Though Michael Lorenzini unearthed primary sources to reconstruct de Salignac’s biography, still a lot about him remains unknown.
The basic facts of his life are that he was born in Boston in 1861 into an eccentric family of exiled French nobility. He got married, had two children and, after separating from his wife in 1903, at the age of 42 he started working for the City of New York. It was his brother-in-law who found him the job as an assistant to the photographer for the Department of Bridges, Joseph Palmer. After 3 years of apprenticeship, Palmer suddenly died, and in October 1906, de Salignac assumed his duties until 1934. Though he turned 70, he was still climbing bridges and actively working, but was forced to retire in 1934 despite a petition to Mayor La Guardia. Eugene de Salignac died in 1943, at 82.
De Salignac was not a typical municipal photograph. His job was to provide a record of the changing New York: the construction of bridges, municipal building, subway, tunnels, trolley lines, buses, ferries, street scenes, construction laborers, office workers, panoramas and etc. And he did it, but more as an artist than as an ordinary municipal worker. Some of his most compelling images reveal that he had an eye for composition, form and light. A real piece of art is his iconic photograph of the Brooklyn Bridge painters.
Obviously with such a huge amount, it is not possible that all of his photographs possess the high quality of an art work, but still they are great images from historical point of view. Moreover, it seems that de Salignac liked his job and these newly-built constructions became a continual source of his inspiration. He captured these symbols of the industrial progress in their unusual beauty.
Now since his name has emerged, he deserves all the merits for his work. In his lifetime de Salignac’s work was little seen outside of New York City government, and his name was forgotten after his death in 1943. Not however his images. They have been used in books and films but since their author was unknown, it was no possible to give them the correct credit.
Most of his collection now is held by the New York City Municipal Archives.
In 2007, they have published (publisher Aperture) the monograph ‘New York Rises: Photographs by Eugene de Salignac’ with authors Michael Lorenzini and Kevin Moore.
Among many of his photographic duties was also the task of taking portraits for licenses. He often shot two men at a time but it is not yet clear why.

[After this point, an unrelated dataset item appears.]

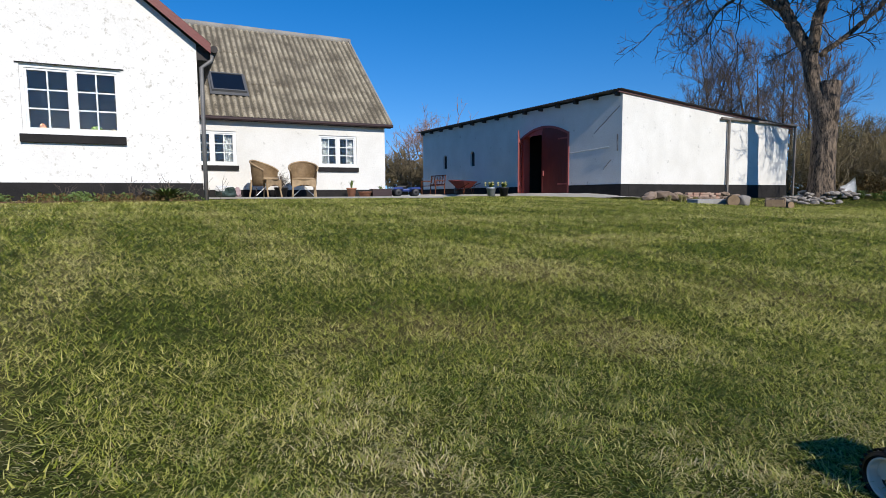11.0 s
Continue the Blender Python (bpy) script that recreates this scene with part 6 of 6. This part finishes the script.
# ---- grass blades on the lawn, one uncountable mass ----
def grass_material(name, spec, rough, spread, red, blue, light, withered, clear):
    """Blades between dark green and straw, varied blade by blade, by tuft and over the lawn."""
    m = bpy.data.materials.new(name)
    m.use_nodes = True
    n, l = m.node_tree.nodes, m.node_tree.links
    b = n["Principled BSDF"]
    geo = n.new("ShaderNodeNewGeometry")
    co = n.new("ShaderNodeTexCoord")
    pt = n.new("ShaderNodeTexNoise")
    pt.inputs["Scale"].default_value, pt.inputs["Detail"].default_value = 2.0, 6
    l.new(co.outputs["Object"], pt.inputs["Vector"])
    add = n.new("ShaderNodeMath")
    add.operation = "MULTIPLY_ADD"
    l.new(pt.outputs[0], add.inputs[0])
    add.inputs[1].default_value = 1.5
    own = n.new("ShaderNodeMath")
    own.operation = "MULTIPLY"
    l.new(geo.outputs["Random Per Island"], own.inputs[0])
    own.inputs[1].default_value = spread
    l.new(own.outputs[0], add.inputs[2])
    cl = n.new("ShaderNodeTexNoise")
    cl.inputs["Scale"].default_value, cl.inputs["Detail"].default_value = 4.5, 3
    l.new(co.outputs["Object"], cl.inputs["Vector"])
    tuft_mix = n.new("ShaderNodeMath")
    tuft_mix.operation = "MULTIPLY_ADD"
    l.new(cl.outputs[0], tuft_mix.inputs[0])
    tuft_mix.inputs[1].default_value = 1.2
    l.new(add.outputs[0], tuft_mix.inputs[2])
    ramp = n.new("ShaderNodeValToRGB")
    half = n.new("ShaderNodeMath")
    half.operation = "MULTIPLY"
    half.inputs[1].default_value = 0.288
    l.new(tuft_mix.outputs[0], half.inputs[0])
    worn = n.new("ShaderNodeMath")
    worn.operation = "MULTIPLY_ADD"
    l.new(worn_patches(n, l, co), worn.inputs[0])
    worn.inputs[1].default_value = 0.18
    l.new(half.outputs[0], worn.inputs[2])
    band = n.new("ShaderNodeMapRange")
    l.new(lawn_bands(n, l, co), band.inputs["Value"])
    band.inputs["From Min"].default_value, band.inputs["From Max"].default_value = 0.35, 0.65
    band.inputs["To Min"].default_value, band.inputs["To Max"].default_value = 0.09, -0.09
    lush = n.new("ShaderNodeMath")
    lush.operation = "MULTIPLY_ADD"
    l.new(worn_patches(n, l, co, LUSH), lush.inputs[0])
    lush.inputs[1].default_value = -0.24
    l.new(worn.outputs[0], lush.inputs[2])
    total = n.new("ShaderNodeMath")
    l.new(lush.outputs[0], total.inputs[0])
    l.new(band.outputs[0], total.inputs[1])
    dry = n.new("ShaderNodeMath")
    dry.operation = "MULTIPLY_ADD"
    l.new(worn_patches(n, l, co, DRY), dry.inputs[0])
    dry.inputs[1].default_value = 0.20
    l.new(total.outputs[0], dry.inputs[2])
    # narrow paler and darker stripes across
    cross_stripe = n.new("ShaderNodeMapRange")
    l.new(lawn_bands(n, l, co, 4, (0.20, 2.6, 1.0)), cross_stripe.inputs["Value"])
    cross_stripe.inputs["From Min"].default_value, cross_stripe.inputs["From Max"].default_value = 0.36, 0.64
    cross_stripe.inputs["To Min"].default_value, cross_stripe.inputs["To Max"].default_value = -0.10, 0.10
    total = n.new("ShaderNodeMath")
    l.new(dry.outputs[0], total.inputs[0])
    l.new(cross_stripe.outputs[0], total.inputs[1])
    l.new(total.outputs[0], ramp.inputs[0])
    el = ramp.color_ramp.elements
    el[0].position, el[0].color = 0.35, (0.045, 0.08, 0.017, 1)
    el[1].position, el[1].color = 0.90, (0.46, 0.43, 0.225, 1)
    for pos, col in ((0.49, (0.132, 0.172, 0.027, 1)), (0.61, (0.235, 0.262, 0.050, 1)), (0.73, (0.345, 0.345, 0.118, 1))):
        e = el.new(pos)
        e.color = col
    for e in el:
        c = e.color
        e.color = (c[0] * light * red, c[1] * light, c[2] * light * blue, 1)
    # here and there a withered, brown blade
    odd = n.new("ShaderNodeMath")
    odd.operation = "MULTIPLY"
    l.new(geo.outputs["Random Per Island"], odd.inputs[0])
    odd.inputs[1].default_value = 37.0
    part_of = n.new("ShaderNodeMath")
    part_of.operation = "FRACT"
    l.new(odd.outputs[0], part_of.inputs[0])
    dead = n.new("ShaderNodeMath")
    dead.operation = "LESS_THAN"
    l.new(part_of.outputs[0], dead.inputs[0])
    dead.inputs[1].default_value = withered
    wm = n.new("ShaderNodeMix")
    wm.data_type = "RGBA"
    l.new(dead.outputs[0], wm.inputs["Factor"])
    l.new(ramp.outputs[0], wm.inputs["A"])
    wm.inputs["B"].default_value = (0.36, 0.27, 0.13, 1)
    l.new(wm.outputs["Result"], b.inputs["Base Color"])
    b.inputs["Roughness"].default_value = rough
    b.inputs["Specular IOR Level"].default_value = spec
    tr = n.new("ShaderNodeBsdfTranslucent")
    l.new(wm.outputs["Result"], tr.inputs["Color"])
    mx = n.new("ShaderNodeMixShader")
    mx.inputs[0].default_value = clear
    l.new(b.outputs[0], mx.inputs[1])
    l.new(tr.outputs[0], mx.inputs[2])
    l.new(mx.outputs[0], n["Material Output"].inputs["Surface"])
    return m


BLADE = grass_material("grass_blades", 0.10, 0.42, 1.7, 1.07, 0.70, 1.50, 0.05, 0.24)
NEARBLADE = grass_material("near_grass_blades", 0.14, 0.40, 1.5, 1.12, 1.22, 1.55, 0.08, 0.36)


def blades(name, r0, r1, count, tall, wide, seed, bent=True, y0=-40, y1=112):
    """Blades between two distances from the middle of the lawn's near end."""
    rg = np.random.default_rng(seed)
    if bent:
        r = np.sqrt(rg.random(count) * (r1 * r1 - r0 * r0) + r0 * r0)
    else:
        # thinner and coarser towards the far end of the lawn
        r = (r0 ** 0.3 + rg.random(count) * (r1 ** 0.3 - r0 ** 0.3)) ** (1 / 0.3)
    a = np.radians(np.where(r < 12, rg.uniform(y0, y1, count), rg.uniform(y0, 62 if y0 < 0 else y1, count)))
    x, y = 12.45 - r * np.sin(a), -12.72 + r * np.cos(a)
    # tufts: pull blades together
    cell = 0.05 if bent else 0.07
    pull = 0.22 if bent else 0.0
    x += pull * cell * np.sin(x / cell * 2.1 + 3 * np.sin(y / cell * 1.3))
    y += pull * cell * np.sin(y / cell * 1.9 + 3 * np.sin(x / cell * 1.1))
    fade = np.clip((1.6 - r) / 0.8, 0, 1) if bent else np.clip((r - 0.7) / 0.6, 0, 1)
    keep = (rg.random(count) < fade) & ~((x < 0.9) & (y > -1.25)) & ~((x < 2.6) & (y < -11.2)) & ~((x < -1.6) & (y < -4)) & (x < 34)
    x, y, r = x[keep], y[keep], r[keep]
    c = len(x)
    z = land(x, y) - (0.003 if bent else 0.001)
    patch = np.sin(x * 2.3 + np.sin(y * 3.1)) * np.sin(y * 2.7 + np.sin(x * 1.7))
    clump = np.sin(x * 17 + 2 * np.sin(y * 13)) * np.sin(y * 19 + 2 * np.sin(x * 11)) + 0.7 * np.sin(x * 37 + 2 * np.sin(y * 29)) * np.sin(y * 33 + 2 * np.sin(x * 31))
    long_ = tall * rg.lognormal(0, 0.3, c) * (1 + 0.12 * patch + 0.13 * clump)
    w = wide * rg.uniform(0.6, 1.3, c)
    if bent:
        long_ = long_ * np.interp(r, [0.32, 0.5, 0.8, 1.2], [1.0, 0.78, 0.62, 0.50])
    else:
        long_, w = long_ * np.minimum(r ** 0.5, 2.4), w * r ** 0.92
    # each small tuft leans its own way
    gx, gy = np.floor((x + 0.02 * np.sin(y * 41)) / cell / 0.9), np.floor((y + 0.02 * np.sin(x * 37)) / cell / 0.9)
    h = np.modf(np.abs(np.sin(gx * 12.9898 + gy * 78.233)) * 43758.5453)[0]
    way = h * 2 * np.pi + rg.normal(0, 0.95 if bent else 1.6, c)
    rise = 0.04 + (0.62 if bent else 0.60) * rg.random(c) ** 1.2 + (0.25 if bent else 0.1) * np.modf(h * 57.0)[0]
    t = way + np.pi / 2 + rg.normal(0, 0.5, c)
    dx, dy = np.cos(way), np.sin(way)
    base = np.stack([x, y, z + rg.random(c) ** 2 * 0.3 * long_], 1)
    side = np.stack([np.cos(t) * w / 2, np.sin(t) * w / 2, np.zeros(c)], 1)

    def step(length, up):
        return np.stack([dx * np.cos(up) * length, dy * np.cos(up) * length, np.sin(up) * length], 1)
    top1 = base + step(long_ * 0.55, rise + 0.25)
    top2 = top1 + step(long_ * 0.55, rise - 0.5) if bent else base + step(long_, rise + 0.08)
    if bent:
        v = np.stack([base - side, base + side, top1 + side * 0.8, top1 - side * 0.8, top2], 1).reshape(-1, 3)
        i = np.arange(c) * 5
        q, tr = np.stack([i, i + 1, i + 2, i + 3], 1), np.stack([i + 3, i + 2, i + 4], 1)
    else:
        v = np.stack([base - side, base + side, top2], 1).reshape(-1, 3)
        i = np.arange(c) * 3
        q, tr = None, np.stack([i, i + 1, i + 2], 1)
    tagged(fast(name, v, q, tr, NEARBLADE if bent else BLADE), "short mown grass blades, green mixed with straw", "grass", kind="stuff")


blades("grass_near", 0.10, 1.6, 330000, 0.024, 0.0017, 1, y0=-60, y1=135)
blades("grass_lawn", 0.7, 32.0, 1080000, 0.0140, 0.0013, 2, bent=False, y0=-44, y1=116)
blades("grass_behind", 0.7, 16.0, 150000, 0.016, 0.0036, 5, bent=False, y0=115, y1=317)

*Bridges/Plant & Structures, 1901-1939. With consolidation of the Greater City of New York in 1898, all bridges over waterways were placed under jurisdiction of the newly-formed Department of Bridges. In 1916, Bridges merged with Public Works and became the Department of Plant & Structures with responsibility for streetcar lines, ferryboats, sewers, waste disposal facilities, homeless shelters, and bridges.